▸ **Goal of the exercise**
Which lines below hold the word "camera"? Copy all of them.
----- Recorded data -----
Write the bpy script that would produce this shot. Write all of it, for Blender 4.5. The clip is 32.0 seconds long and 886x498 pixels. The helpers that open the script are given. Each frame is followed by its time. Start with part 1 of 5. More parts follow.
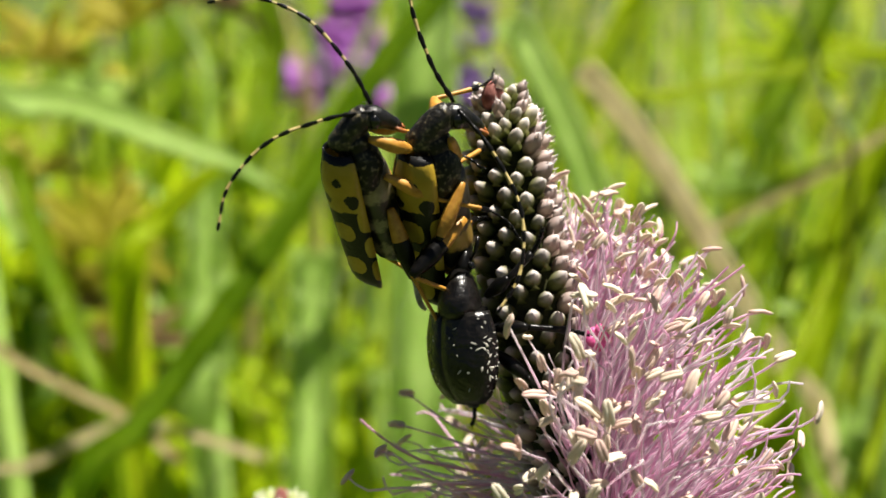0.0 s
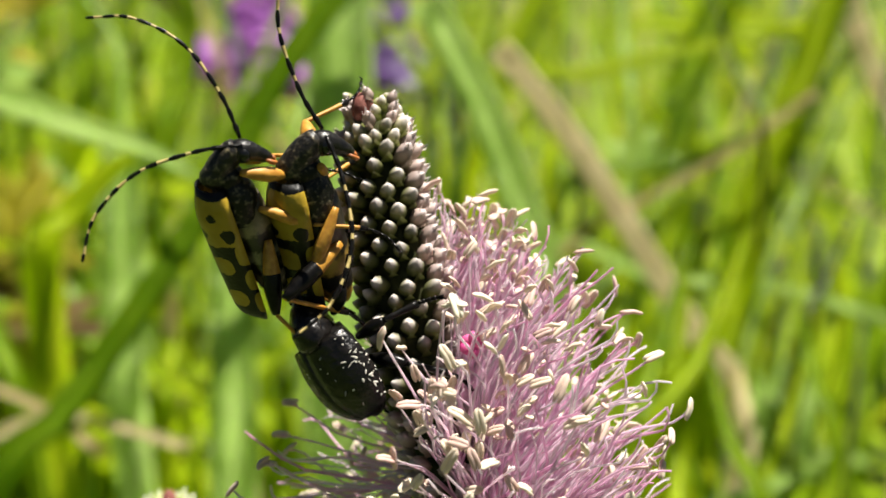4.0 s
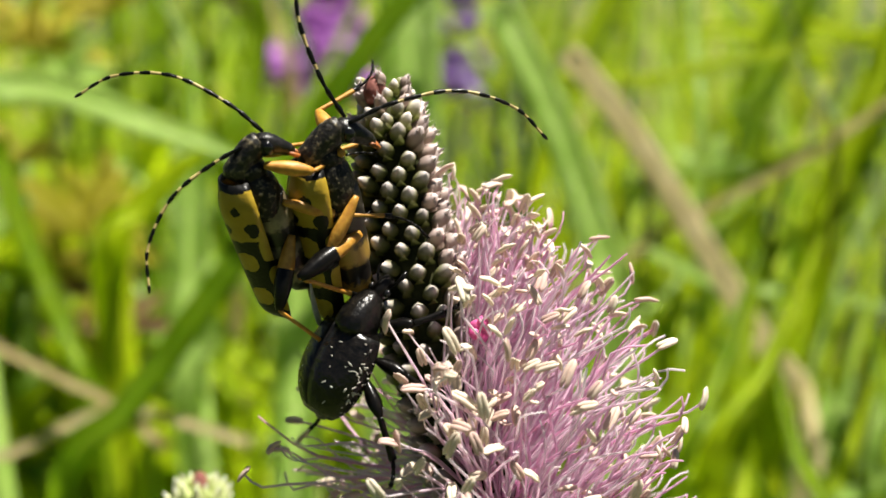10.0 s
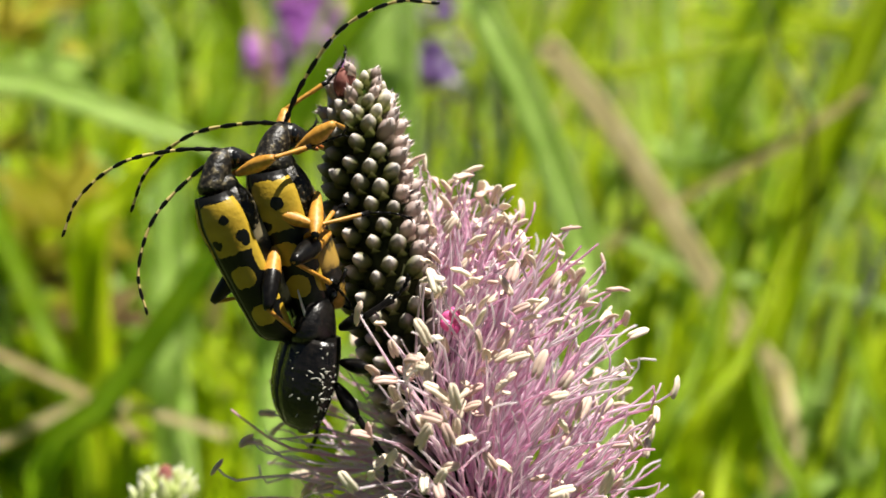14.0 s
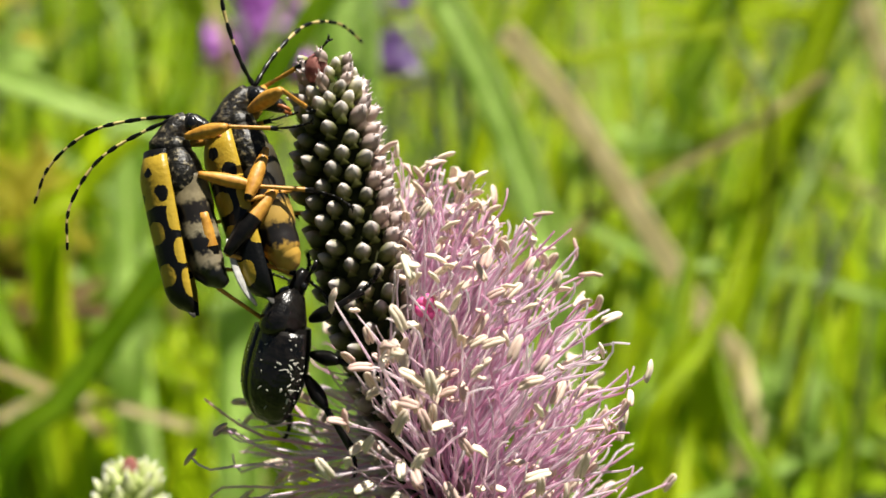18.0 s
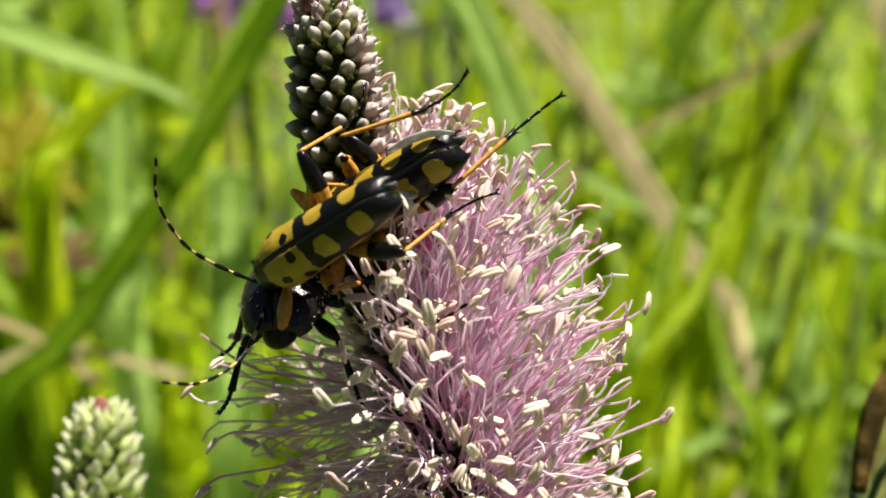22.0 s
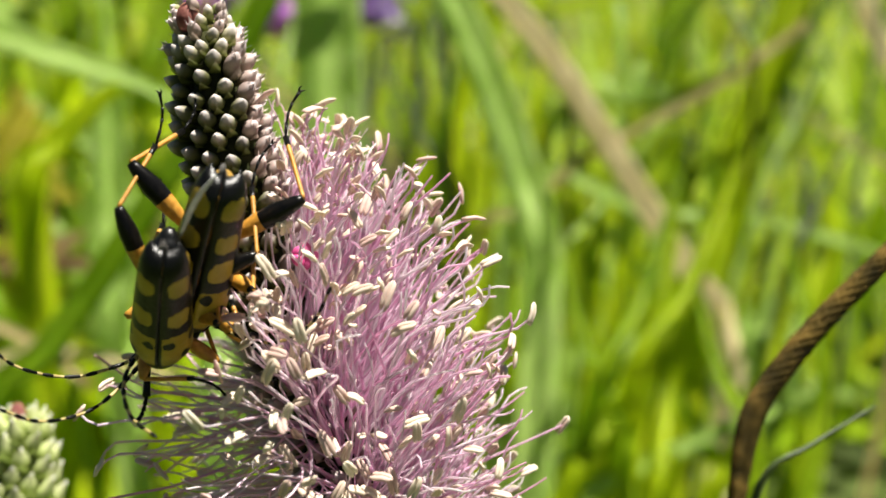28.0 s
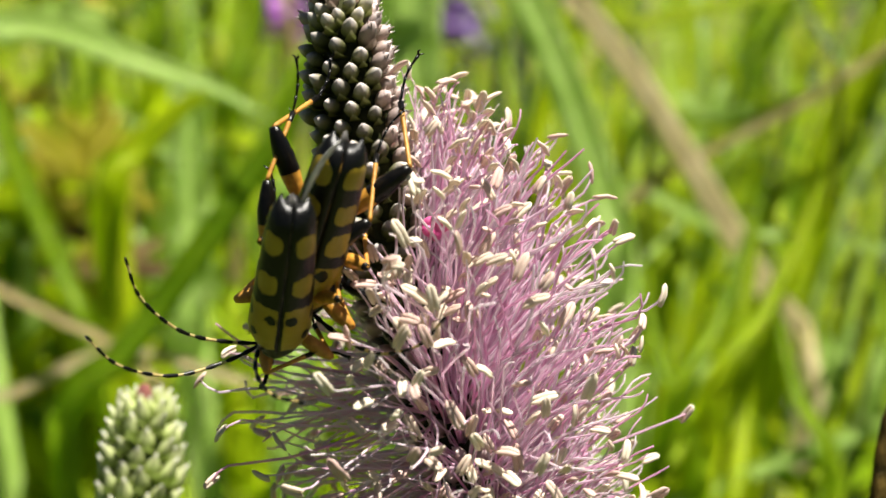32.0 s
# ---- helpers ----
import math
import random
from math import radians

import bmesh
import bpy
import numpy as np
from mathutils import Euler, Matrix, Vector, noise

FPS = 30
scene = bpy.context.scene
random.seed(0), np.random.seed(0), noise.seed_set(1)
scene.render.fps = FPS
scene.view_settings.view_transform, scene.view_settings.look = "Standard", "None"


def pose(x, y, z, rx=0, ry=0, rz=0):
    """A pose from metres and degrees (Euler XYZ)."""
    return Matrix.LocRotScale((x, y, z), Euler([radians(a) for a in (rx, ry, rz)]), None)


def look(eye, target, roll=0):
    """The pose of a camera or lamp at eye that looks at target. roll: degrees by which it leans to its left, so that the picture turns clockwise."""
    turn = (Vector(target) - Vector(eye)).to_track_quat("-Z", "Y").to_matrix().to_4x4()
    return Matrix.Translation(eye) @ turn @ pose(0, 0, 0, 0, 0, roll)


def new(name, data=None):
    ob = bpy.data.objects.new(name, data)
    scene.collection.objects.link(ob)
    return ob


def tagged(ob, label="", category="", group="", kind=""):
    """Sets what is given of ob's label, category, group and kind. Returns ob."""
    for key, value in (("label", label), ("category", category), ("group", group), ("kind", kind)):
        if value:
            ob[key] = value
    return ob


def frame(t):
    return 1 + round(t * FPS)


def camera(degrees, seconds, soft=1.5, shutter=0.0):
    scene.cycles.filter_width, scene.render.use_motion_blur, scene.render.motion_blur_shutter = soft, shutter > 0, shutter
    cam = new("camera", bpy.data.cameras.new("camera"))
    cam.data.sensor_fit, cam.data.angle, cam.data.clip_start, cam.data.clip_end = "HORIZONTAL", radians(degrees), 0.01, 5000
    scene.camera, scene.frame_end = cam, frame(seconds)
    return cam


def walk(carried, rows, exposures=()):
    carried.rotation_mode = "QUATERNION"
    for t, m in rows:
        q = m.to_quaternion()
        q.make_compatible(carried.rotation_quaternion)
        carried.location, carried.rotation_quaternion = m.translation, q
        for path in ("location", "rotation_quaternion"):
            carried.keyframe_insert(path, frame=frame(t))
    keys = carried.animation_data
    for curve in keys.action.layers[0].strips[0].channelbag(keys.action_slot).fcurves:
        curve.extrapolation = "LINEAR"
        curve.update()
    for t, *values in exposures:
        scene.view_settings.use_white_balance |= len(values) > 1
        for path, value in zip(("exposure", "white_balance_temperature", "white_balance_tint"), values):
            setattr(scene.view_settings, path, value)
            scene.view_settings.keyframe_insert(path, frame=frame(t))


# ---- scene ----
-----
▸ **Task solution**
    """The pose of a camera or lamp at eye that looks at target. roll: degrees by which it leans to its left, so that the picture turns clockwise."""
def camera(degrees, seconds, soft=1.5, shutter=0.0):
    cam = new("camera", bpy.data.cameras.new("camera"))
    scene.camera, scene.frame_end = cam, frame(seconds)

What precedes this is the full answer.